Creating Value vs ESG


I started talking to Chris Selth, ex super guru Bankers Trust fund manager, in 2020 when I was setting up the ImpaQt fund for early-stage ventures. We clicked especially after I discovered he spent many childhood years at eco-friendly South Stradbroke Island where I go most weekends to restore my soul.  

We clicked on how to unlock capital for organisations to create value that solve the world’s burning problems of climate, health and social inequity. At Beckon it’s about SMEs and collaborative partnerships across sectors. We can work with organisations led by real changemakers, get them partnered, build vehicles that are investment ready and then attract the aligned capital to the vehicle so that good organisations can scale, solve problems and create value.

Together at Beckon, we understand that levers of value can be identified, prioritized, managed and measured. Whether we like it or not, nearly everything these days has a monetary value allocated. The Australian government value of your statistical life is currently $5.1m. We are getting better at valuing important things like nature, at-home care, carbon, diversity, wellbeing, employment and social cohesion. We can see the impact we are creating or destroying. Why do we use value as a measure? So that we can compare opportunities on an equal basis, and we can then allocate limited resources to the best things. The most fundamental principle is that value is based on forecasted cashflow. Emerging best-practice companies have integrated reporting which include nature, social and human capital measures and will be linked to strategy and purpose.  

The organisations and collaborations of the future that we want to help will have long term sustainability themselves with high organisational value (read share price or investment valuation or member value) because they will have genuinely addressed stakeholder values like supplier transparency, environmental impact, community reputation and low employee turnover and created a long-term competitive position.
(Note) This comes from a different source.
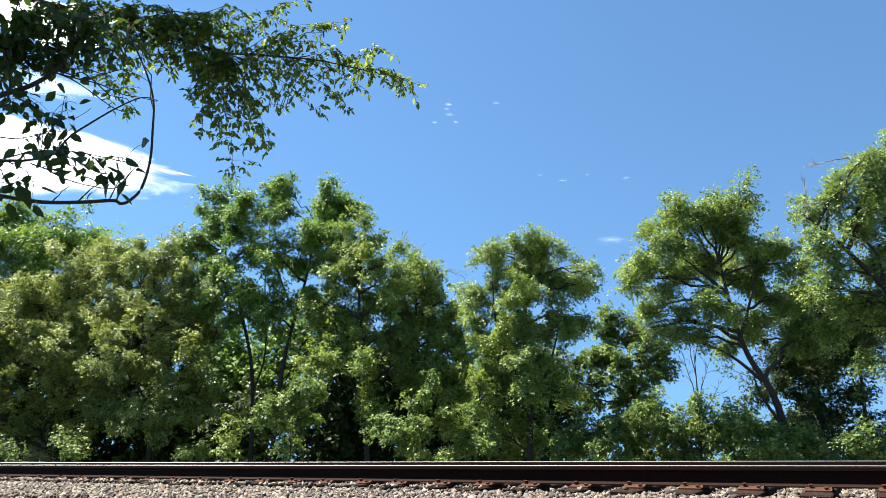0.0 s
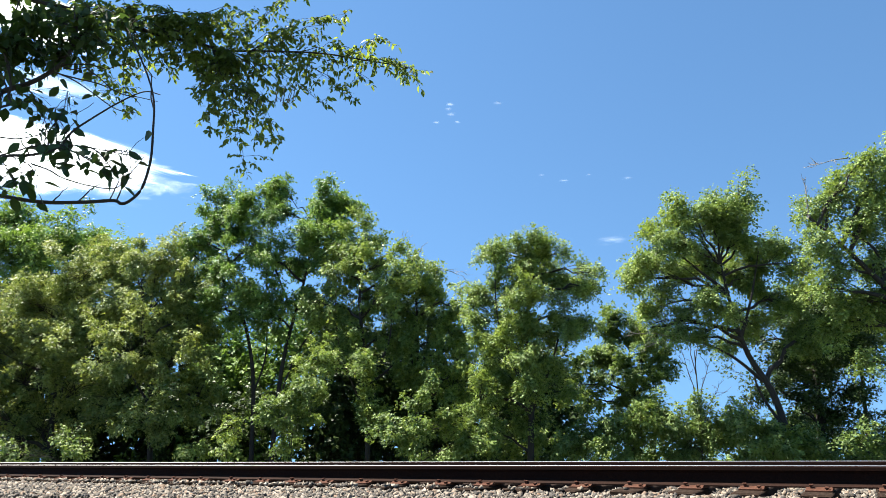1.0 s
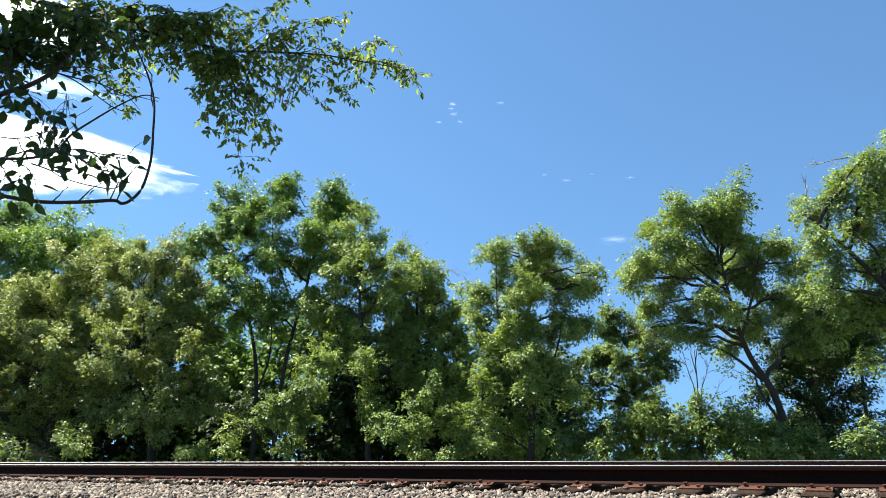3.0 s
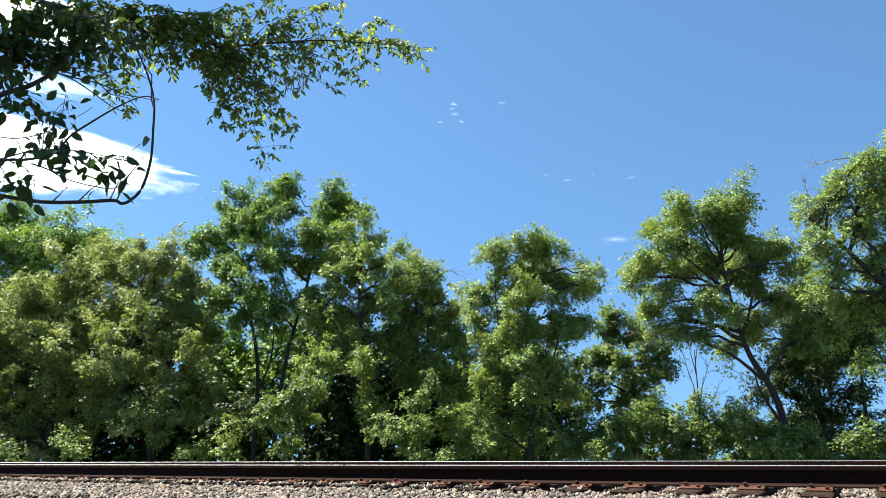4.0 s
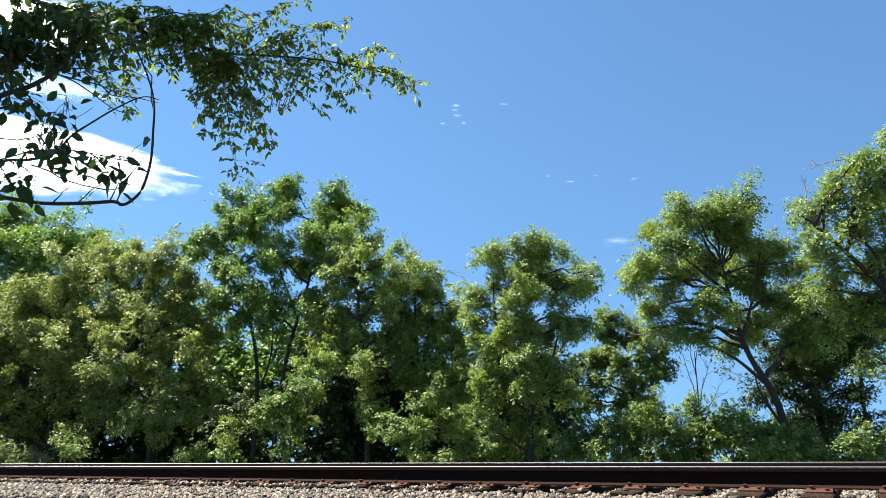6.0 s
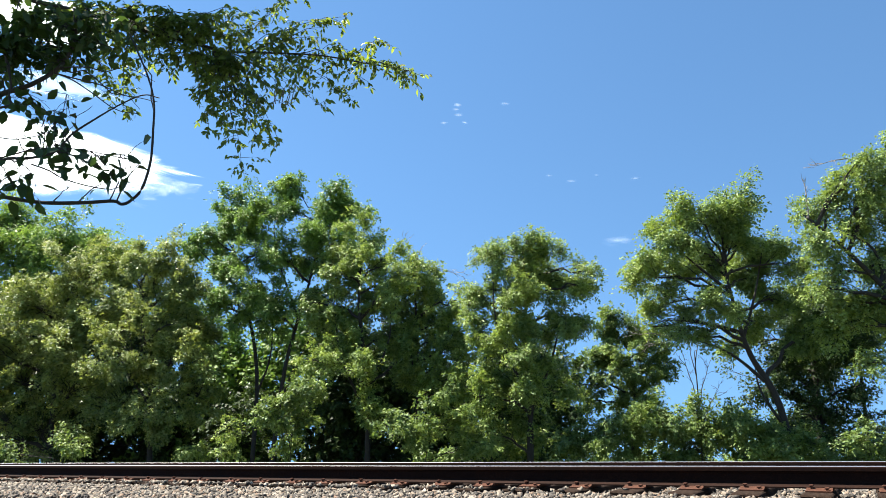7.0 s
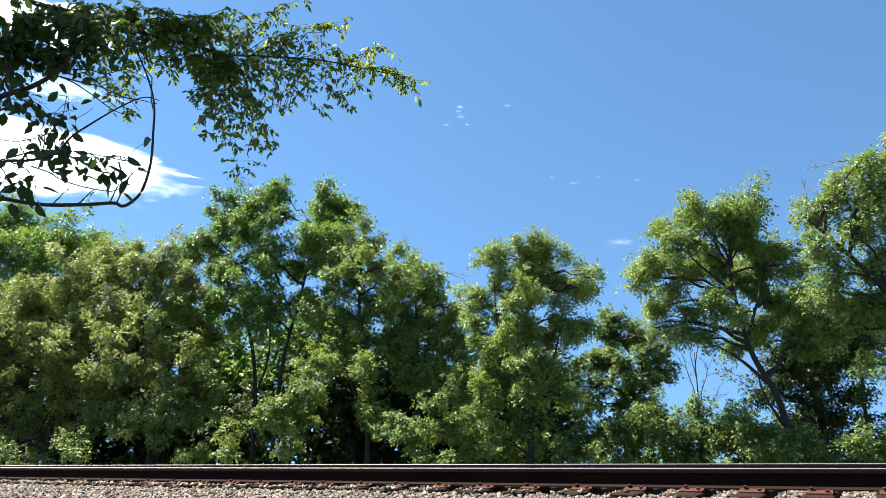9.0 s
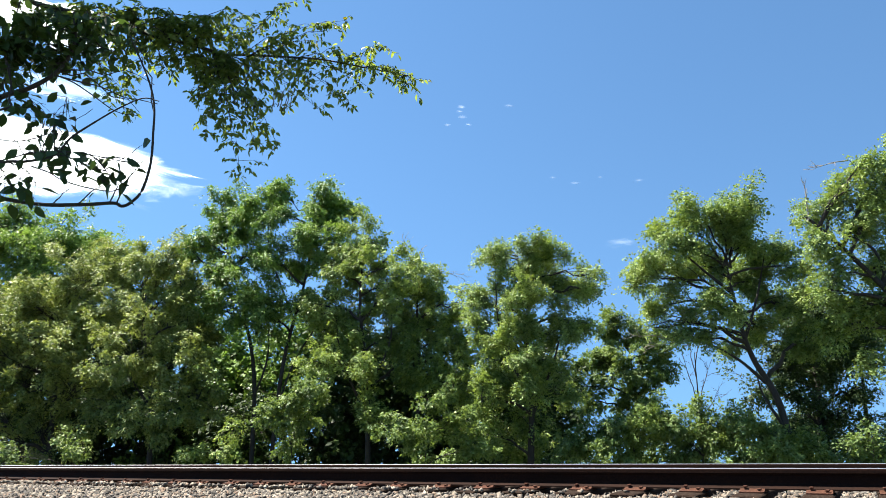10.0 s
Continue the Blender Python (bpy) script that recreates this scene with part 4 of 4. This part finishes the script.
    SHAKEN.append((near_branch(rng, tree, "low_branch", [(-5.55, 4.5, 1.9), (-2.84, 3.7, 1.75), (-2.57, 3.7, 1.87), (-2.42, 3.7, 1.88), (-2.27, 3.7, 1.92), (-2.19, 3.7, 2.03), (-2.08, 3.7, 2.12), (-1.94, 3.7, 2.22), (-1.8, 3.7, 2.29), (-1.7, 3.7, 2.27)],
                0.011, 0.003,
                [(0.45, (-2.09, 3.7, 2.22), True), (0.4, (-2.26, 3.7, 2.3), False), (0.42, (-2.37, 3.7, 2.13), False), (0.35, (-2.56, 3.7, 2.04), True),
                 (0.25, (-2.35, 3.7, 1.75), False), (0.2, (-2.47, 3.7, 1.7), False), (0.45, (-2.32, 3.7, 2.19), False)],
                LEAF_BROAD_SHADE, 0.088, 1, stalks=3), STIRS))
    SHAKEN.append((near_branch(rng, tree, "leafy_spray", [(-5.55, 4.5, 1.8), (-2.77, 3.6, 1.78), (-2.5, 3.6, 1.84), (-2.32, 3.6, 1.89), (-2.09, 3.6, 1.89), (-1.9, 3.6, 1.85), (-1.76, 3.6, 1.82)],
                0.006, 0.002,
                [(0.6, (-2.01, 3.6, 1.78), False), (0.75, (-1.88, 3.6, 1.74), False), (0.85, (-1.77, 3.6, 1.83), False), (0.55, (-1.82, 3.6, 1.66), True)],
                LEAF_BROAD_SHADE, 0.088, 1, stalks=3), STIRS))
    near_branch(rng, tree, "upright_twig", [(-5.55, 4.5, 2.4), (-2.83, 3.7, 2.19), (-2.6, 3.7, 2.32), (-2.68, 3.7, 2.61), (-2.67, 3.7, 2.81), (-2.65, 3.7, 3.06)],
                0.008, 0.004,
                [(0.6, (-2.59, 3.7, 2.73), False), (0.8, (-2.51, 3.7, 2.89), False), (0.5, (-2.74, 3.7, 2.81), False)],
                LEAF_BROAD_SHADE, 0.085, 4)
    for twig_line, r0 in (([(-2.41, 3.80, 2.52), (-2.27, 3.80, 2.48), (-2.12, 3.80, 2.44), (-1.97, 3.80, 2.37), (-1.87, 3.80, 2.35), (-1.75, 3.80, 2.32)], 0.005),
                          ([(-2.40, 3.80, 2.52), (-2.29, 3.80, 2.47), (-2.17, 3.80, 2.39), (-2.00, 3.80, 2.27), (-1.86, 3.80, 2.24)], 0.005),
                          ([(-2.40, 3.72, 1.87), (-2.29, 3.72, 1.83), (-2.20, 3.72, 1.78), (-2.03, 3.72, 1.73), (-1.88, 3.72, 1.72), (-1.80, 3.72, 1.83), (-1.75, 3.72, 1.91)], 0.005),
                          ([(-2.60, 3.70, 2.03), (-2.50, 3.70, 2.02), (-2.39, 3.70, 2.04), (-2.31, 3.70, 2.07), (-2.21, 3.70, 2.06)], 0.004)):
        near_branch(rng, tree, "bare_twig", twig_line, r0, 0.002, [], LEAF_BROAD_SHADE, 0.09, 1, label="bare twig")
    seed_pods(rng, SHAKEN[0][0], tree, [((-1.51, 5.45, 3.36), (-1.51, 5.45, 3.18)), ((-1.48, 5.45, 3.35), (-1.53, 5.45, 3.16)), ((-1.44, 5.45, 3.33), (-1.46, 5.45, 3.14)), ((-1.42, 5.45, 3.36), (-1.48, 5.45, 3.18)), ((-1.39, 5.45, 3.35), (-1.41, 5.45, 3.16)), ((-1.35, 5.45, 3.33), (-1.43, 5.45, 3.14)), ((-1.33, 5.45, 3.36), (-1.37, 5.45, 3.18))])
    return tree


near_tree()


# ---- clouds ----
def cloud(at, half, tall, scale, low, high, seed, thick, label, group="small clouds"):
    k = 8
    verts = [((i / k * 2 - 1) * half, (j / k * 2 - 1) * tall, 6.0 * math.sin(i + 2.0 * j)) for j in range(k + 1) for i in range(k + 1)]
    faces = [(j * (k + 1) + i, j * (k + 1) + i + 1, (j + 1) * (k + 1) + i + 1, (j + 1) * (k + 1) + i) for j in range(k) for i in range(k)]
    eye = Vector(EYE)
    ob = link_mesh("cloud", verts, faces, cloud_material("vapour", scale, low, high, seed, thick), None, look(at, tuple(2 * Vector(at) - eye)), True)
    return tagged(ob, label, "cloud", group)


CLOUDS = []        # (cloud, how far it drifts)


def drifting(ob, metres):
    CLOUDS.append((ob, (metres, 0, 0)))


drifting(cloud((-1306, 2000, 930), 610.0, 165.0, (2.4, 2.0, 1), 0.48, 0.8, 1.3, 1.0, "bright white cloud with wispy ends"), 32.0)
drifting(cloud((-1413, 2000, 1446), 323.0, 114.0, (2.5, 2.0, 1), 0.5, 0.7, 4.1, 0.9, "bright white cloud bank high up"), 34.0)
drifting(cloud((-1274, 2000, 1178), 312.0, 73.0, (2.0, 2.5, 1), 0.7, 1.2, 7.7, 0.6, "thin white cloud streak"), 33.0)
drifting(cloud((16, 2000, 1106), 29.0, 15.0, (2, 2.0, 1), 0.75, 1.4, 2.2, 0.124, "small torn wisp of cloud"), 40.0)
drifting(cloud((13, 2000, 1090), 25.0, 11.0, (2, 2.0, 1), 0.75, 1.4, 2.9, 0.105, "small torn wisp of cloud"), 40.0)
drifting(cloud((20, 2000, 1070), 33.0, 20.0, (2, 2.0, 1), 0.75, 1.4, 4.4, 0.124, "small torn wisp of cloud"), 40.0)
drifting(cloud((40, 2000, 1044), 25.0, 13.0, (2, 2.0, 1), 0.75, 1.4, 6.6, 0.124, "small torn wisp of cloud"), 40.0)
drifting(cloud((-27, 2000, 1042), 23.0, 13.0, (2, 2.0, 1), 0.75, 1.4, 7.1, 0.105, "small torn wisp of cloud"), 40.0)
drifting(cloud((171, 2000, 1111), 33.0, 13.0, (2, 2.0, 1), 0.75, 1.5, 5.2, 0.081, "small faint wisp of cloud"), 40.0)
drifting(cloud((301, 2000, 860), 28.0, 16.0, (2, 2.0, 1), 0.75, 1.5, 6.2, 0.081, "small faint wisp of cloud"), 39.0)
drifting(cloud((368, 2000, 841), 35.0, 12.0, (2, 2.0, 1), 0.75, 1.5, 8.2, 0.081, "small faint wisp of cloud"), 39.0)
drifting(cloud((450, 2000, 862), 21.0, 9.0, (2, 2.0, 1), 0.75, 1.5, 1.2, 0.068, "small faint wisp of cloud"), 39.0)
drifting(cloud((569, 2000, 851), 35.0, 16.0, (2, 2.0, 1), 0.75, 1.5, 9.2, 0.093, "small faint wisp of cloud"), 39.0)
drifting(cloud((505, 2000, 648), 102.0, 31.0, (2.5, 2.0, 1), 0.7, 1.5, 3.2, 0.136, "small pale cloud low over the trees"), 31.0)
drifting(cloud((206, 2000, 612), 76.0, 37.0, (2, 2.0, 1), 0.7, 1.4, 3.9, 0.217, "small pale cloud behind the treetop"), 31.0)


# ---- movement ----
def motions():
    times = [0.5 * i for i in range(21)]
    for bough, joint, arm, height, table, phase in SWAYING:
        rows = []
        for i, t in enumerate(times):
            own = 0.035 * math.sin(1.9 * t + phase) + 0.02 * math.sin(4.1 * t + 2.3 * phase)
            side = table[i] * height + own * (0.4 + 0.6 * height)
            deep = 0.03 * math.sin(1.5 * t + 1.7 * phase)
            turn = math.degrees(0.35 * side / arm)
            rows.append((t, pose(joint[0] + 0.65 * side, joint[1], joint[2], math.degrees(deep / arm), turn, 0)))
        walk(bough, rows)
    for trunk, table, share, height in SWAYING_TRUNKS:
        walk(trunk, [(t, pose(0, 0, 0, 0, math.degrees(0.6 * share * table[i] / height), 0)) for i, t in enumerate(times)])
    for ob, rows in SHAKEN:
        rest = ob.matrix_basis.translation.copy()
        walk(ob, [(t, pose(*rest, 0, ry, rz)) for t, ry, rz in rows])
    for ob, shift in CLOUDS:
        m = ob.matrix_basis.copy()
        walk(ob, [(0.0, m), (10.0, Matrix.Translation(shift) @ m)])


motions()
The capability that we can facilitate will be with the Board, CEO and senior executive levels with value creation being core in the strategic plan and policies and standards in place to hold value to account.  

It’s not just about having sustainability and ESG as a funds management risk assessment tick box led by the financial services industry. The ESG phenomenon could be a decoy for us all which may mean we take our eyes off the ball.  

Investors are making decisions on value. Let’s help them understand value better to include social, environmental impacts and what the real drivers of value are.

We want a future thriving world that has halted climate change and solved social inequity and we need to understand value to do it.  


Lisa Siganto is on Beckon's Advisory Collective. Lisa is an impact advisor, impact investor, board director and philanthropist based in Brisbane. Lisa is a mother of 4 adult children, an accredited partnership broker and coach, and a value-based management specialist. She is currently a member of Brisbane Angels, the Impact club, Femeconomy and is a Coralus investor. She recently completed a course on Dementia.